Recorded data
=======

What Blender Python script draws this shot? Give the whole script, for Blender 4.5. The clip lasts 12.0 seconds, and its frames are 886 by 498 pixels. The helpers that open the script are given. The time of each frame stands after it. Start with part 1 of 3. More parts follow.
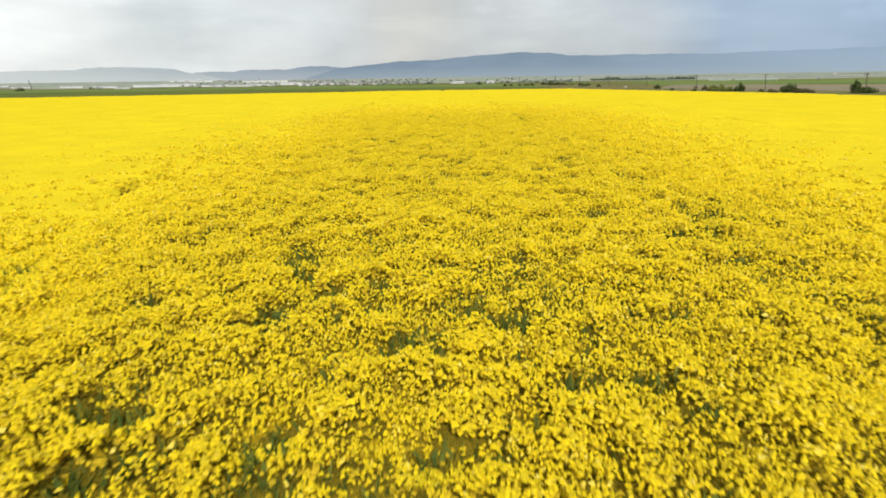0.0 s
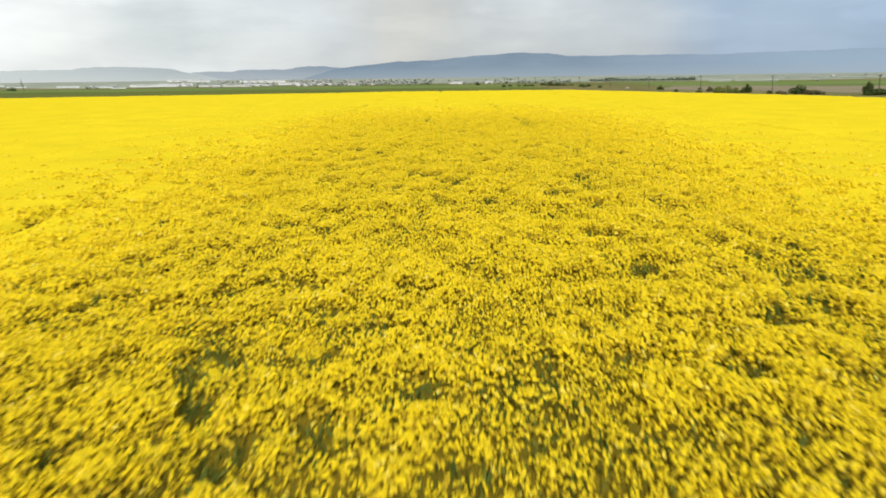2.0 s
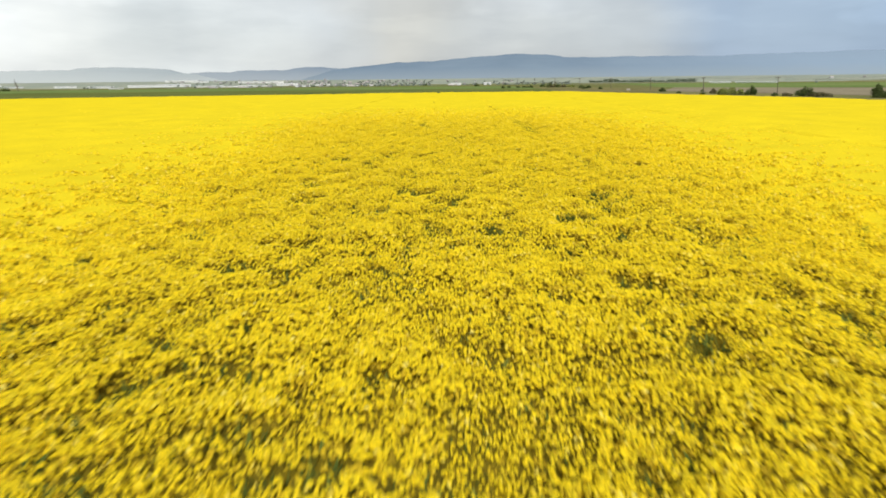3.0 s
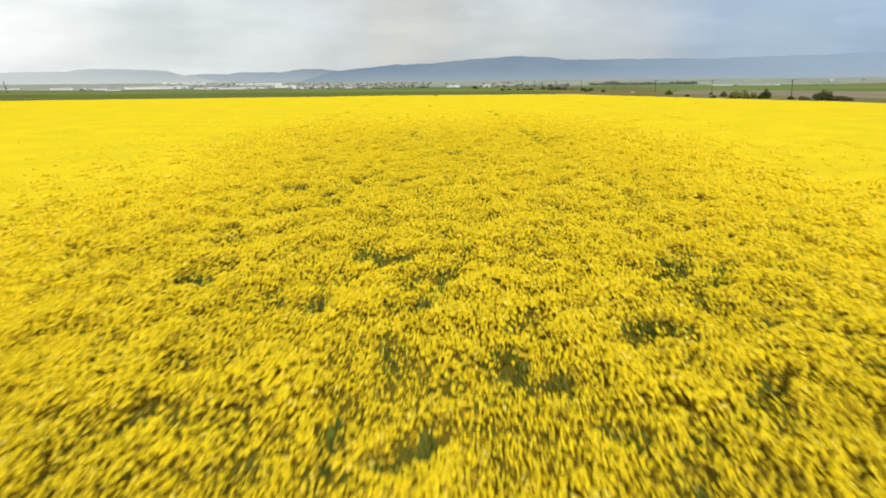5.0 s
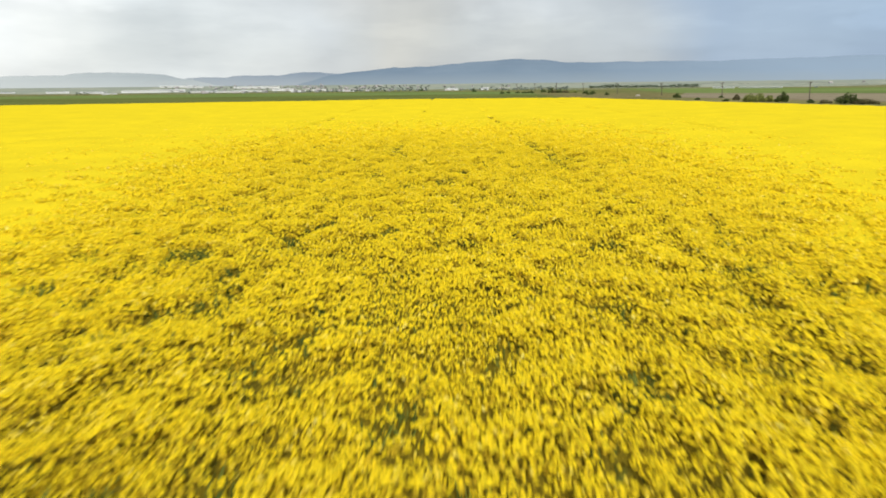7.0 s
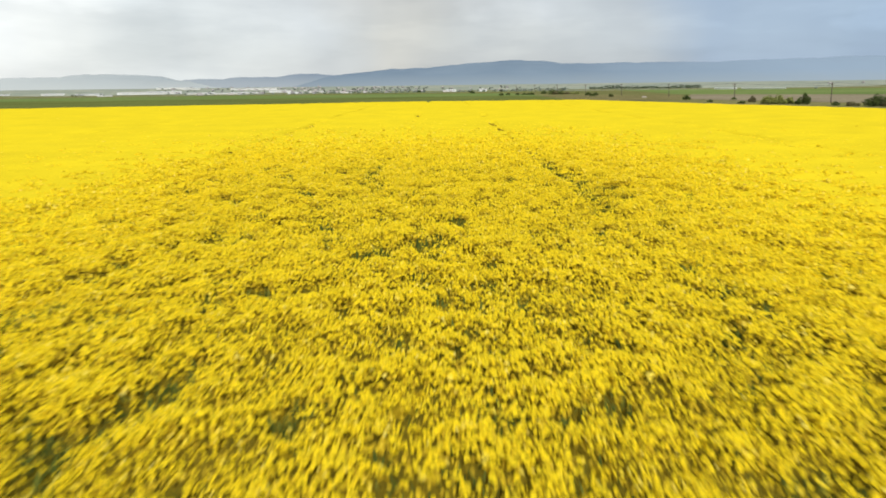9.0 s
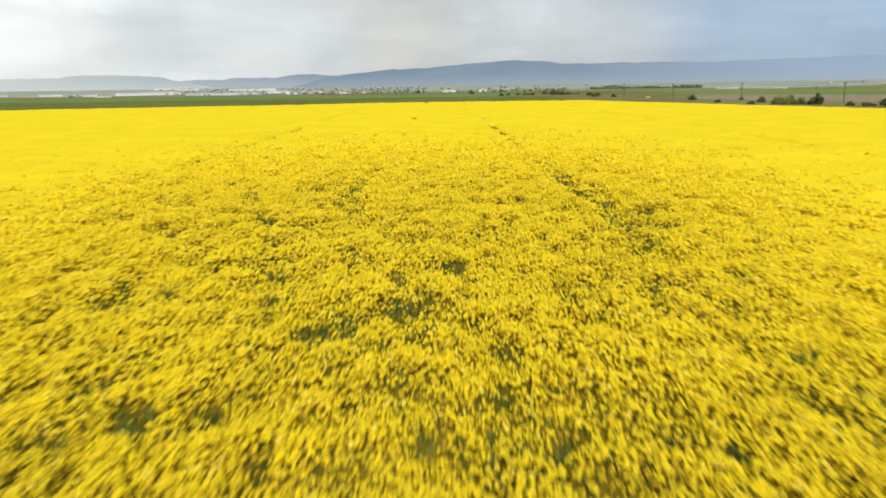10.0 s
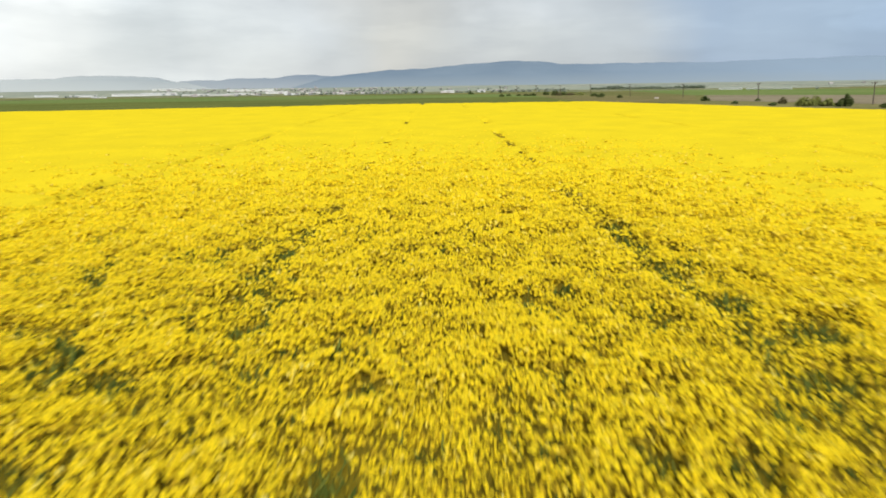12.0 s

=======

Exercise
Return the listing above word for word, with the pictures removed.

Solution
What Blender Python script draws this shot? Give the whole script, for Blender 4.5. The clip lasts 12.0 seconds, and its frames are 886 by 498 pixels. The helpers that open the script are given. The time of each frame stands after it. Start with part 1 of 3. More parts follow.
0.0 s
2.0 s
3.0 s
5.0 s
7.0 s
9.0 s
10.0 s
12.0 s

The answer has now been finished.